Supporter Update (September 3, 2015)

Supporter and USB member Bob Ages sent along this update after returning from the camp just a few days ago.

Picture Round UpThe Unist’ot’en territory is one of the most beautiful, peaceful and healing places on Mother Earth yet now finds itself in the cross-hairs of both oil and fracked gas corporations and the RCMP. I just returned to my home in Ladner after several weeks on the territory as storm clouds gathered – both literally and metaphorically and have been asked to share a few observations.

Things have changed a lot since my visits last year. Then, as people chopped wood for the stoves, hauled water from the river or worked on building projects we would keep our ears open for a toot from a vehicle arriving at the far side of the bridge. Whoever was free would casually stroll down to see who it was and call one of the hosts if it was a new visitor who needed to go through Protocol. At the far end of the bridge there were signs asking people to stop, honk and wait and at the middle was a simple chain that might prevent a car from crossing without permission but a person could simply step over.

Now there is a strong checkpoint that cannot be accessed on foot or vehicle without being unlocked. There are supporters on watch around the clock. It was a strange feeling to be there on the early morning shift as the first glimmers of daylight lightened the eastern sky just over the tips of the pine trees; to sit by the fire sipping “cowboy” coffee and listening to the water of Wedzin Kwah (Morice River) tumble by; to watch an early rising eagle follow the line of the river  upstream to find a fish breakfast; all the time wondering if the next moment we would hear the rumble of motors as the RCMP’s heavily armed ERT (Emergency Response Team) came around the corner a few hundred yards to the east of the bridge.

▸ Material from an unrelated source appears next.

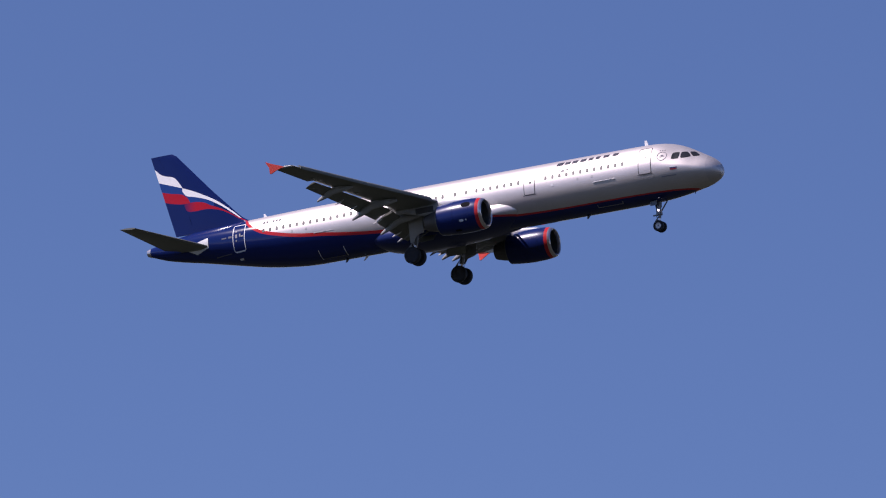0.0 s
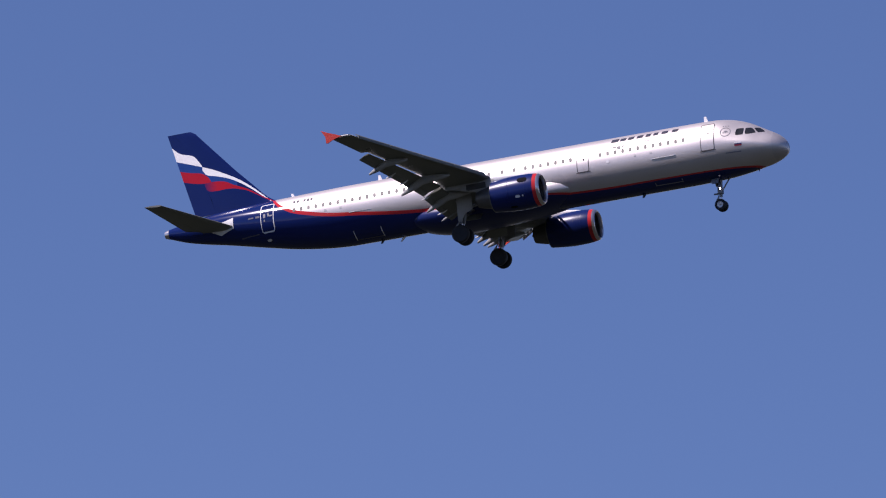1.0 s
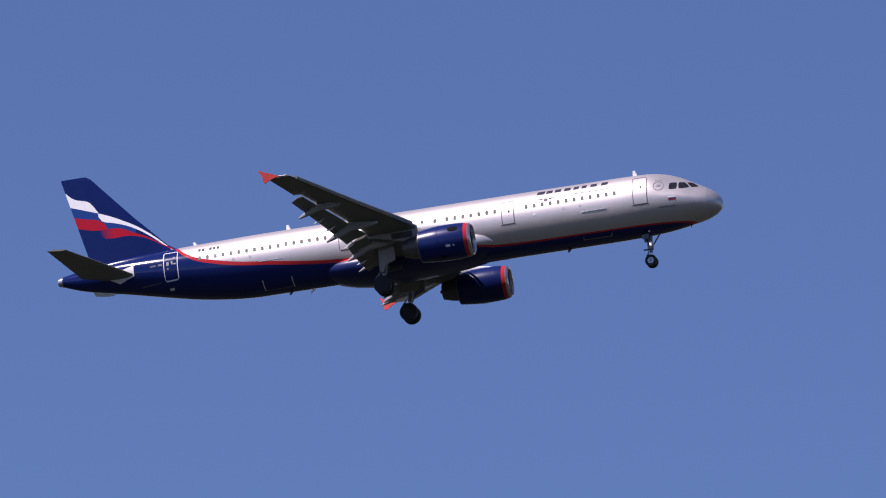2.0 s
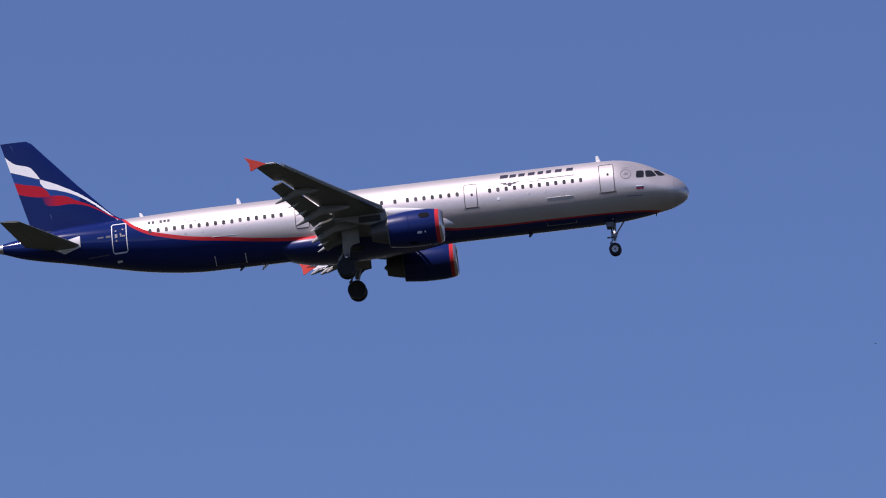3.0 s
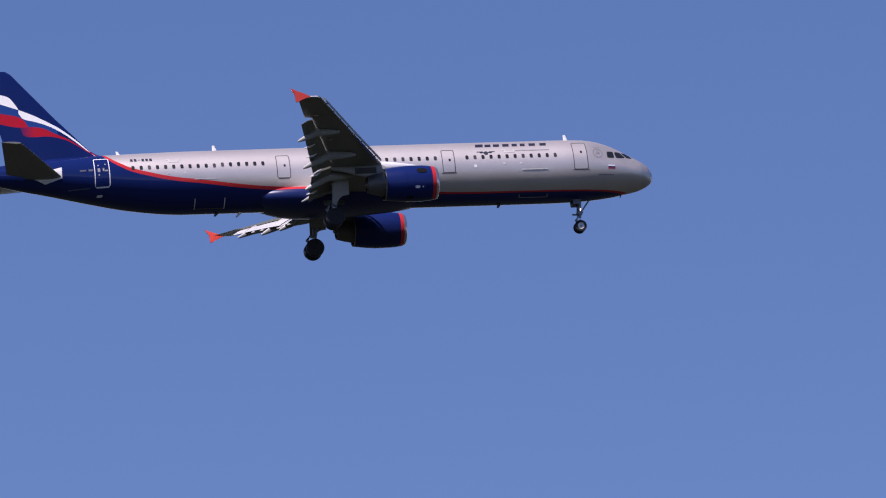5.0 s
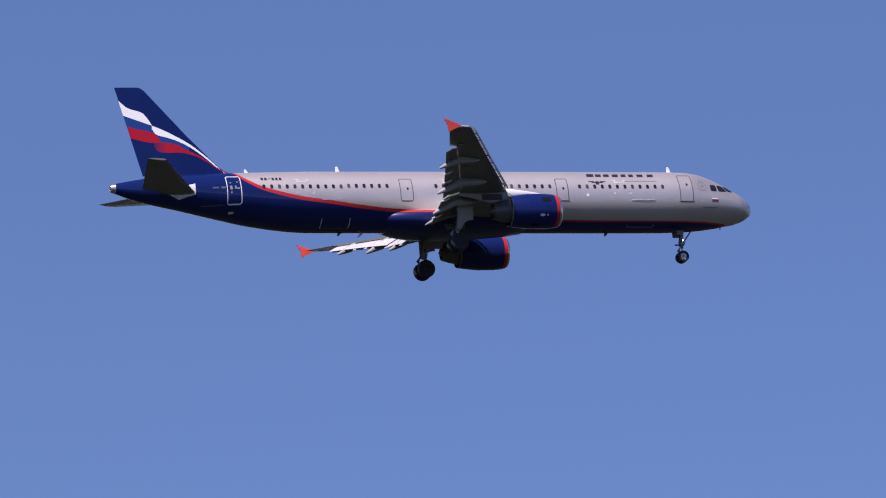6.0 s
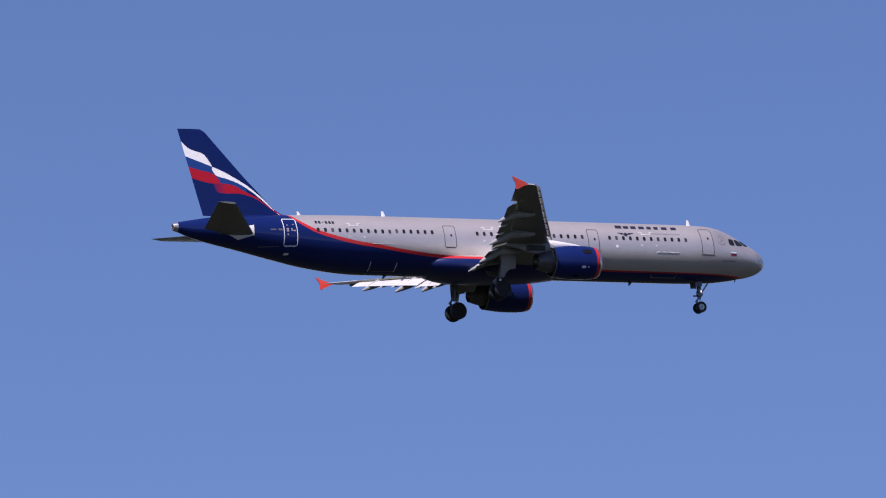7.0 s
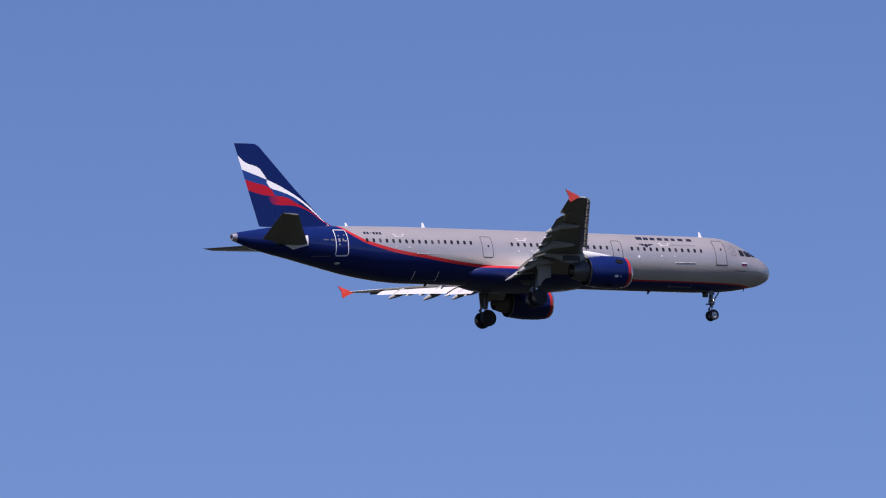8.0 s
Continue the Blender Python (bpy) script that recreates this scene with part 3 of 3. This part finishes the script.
def build_fin():
    LEz = [1.5, 1.85, 2.05, 2.32, 2.7, 3.32, 4.5, 7.0, 7.55, 7.75]
    LEs = [35.3, 35.9, 36.46, 36.87, 37.26, 37.84, 38.98, 41.2, 41.68, 42.0]
    TEz, TEs = [1.4, 7.75], [42.05, 43.7]

    def ring(z, x0, x1):
        l, e = float(np.interp(z, LEz, LEs)), float(np.interp(z, TEz, TEs))
        c = e - l
        k = min(1.0, 5.0 / c) * (0.98 if z < 7.6 else 0.8)
        a, b = x0(l, e), x1(l, e)
        return [B(l + x, q * k, z) for x, q in section(c, 0.1, (a - l) / c, (b - l) / c, camber=0)]

    zs = [1.5, 1.7, 1.85, 1.95, 2.05, 2.2, 2.32, 2.5, 2.7, 3.0, 3.32, 3.9, 4.5, 5.3, 6.2, 7.0, 7.3, 7.55, 7.68, 7.75]
    hinge = lambda l, e: e - 0.31 * (e - max(l, 37.4))
    fin = part("tail_fin", loft([ring(z, lambda l, e: l, hinge) for z in zs]), M_FIN, jet, "dark blue tail fin with white, blue and red wave")
    part("rudder", loft([ring(z, lambda l, e: hinge(l, e) + 0.002, lambda l, e: e) for z in [1.72, 2.2, 3, 4, 5, 6, 7, 7.6, 7.75]]), M_FIN, fin)


build_fin()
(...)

No doubt with JTF2 snipers lurking in the woods opposite us with high powered military rifles aimed at our heads as they did at Elsipogtog just two summers ago – targeting women and elders in their scopes.

There is no doubt that is exactly what the RCMP had planned. Approximately 200 RCMP in black uniforms were spotted less than two hours away in Smithers the second week I was at the Camp – prompting the heightened state of alert.  These were not regular highway patrol cops from the local detachments. You can also be sure the top level incident commander flown in from Surrey to take command was not there on a tourist excursion.

Fortunately the Camp was able to get word out about the situation to the network of supporters across the northern interior, in the Lower Mainland and around the world. The response was immediate and overwhelming as people worked around the clock to alert the media and their social networks to the threat. It was this exposure and potential world-wide embarrassment, along with the firm and determined stance of the Unist’ot’en and the other Wet’suwet’en clans that forced them to back off. The danger is not gone and the Camp remains on high alert but it seems the immediate crisis has passed.

It is hard to believe that this peaceful place of healing and re-claiming traditional indigenous ways could be the target of an armed attack by RCMP and army special forces at any moment – but it is equally impossible to believe that the pipeline companies and Harper government will just shrug their shoulders and walk away from all these multi-billion dollar projects. That is why all of us who support Indigenous people upholding their responsibilities to the land need to step up our efforts wherever we are and whatever our abilities. Whether that is going to the Unist’ot’en Camp ourselves or building political and financial support wherever we may be. Together, First Nations and settler allies, we will stop these pipelines so there will be a livable planet for the next seven generations to live and flourish on.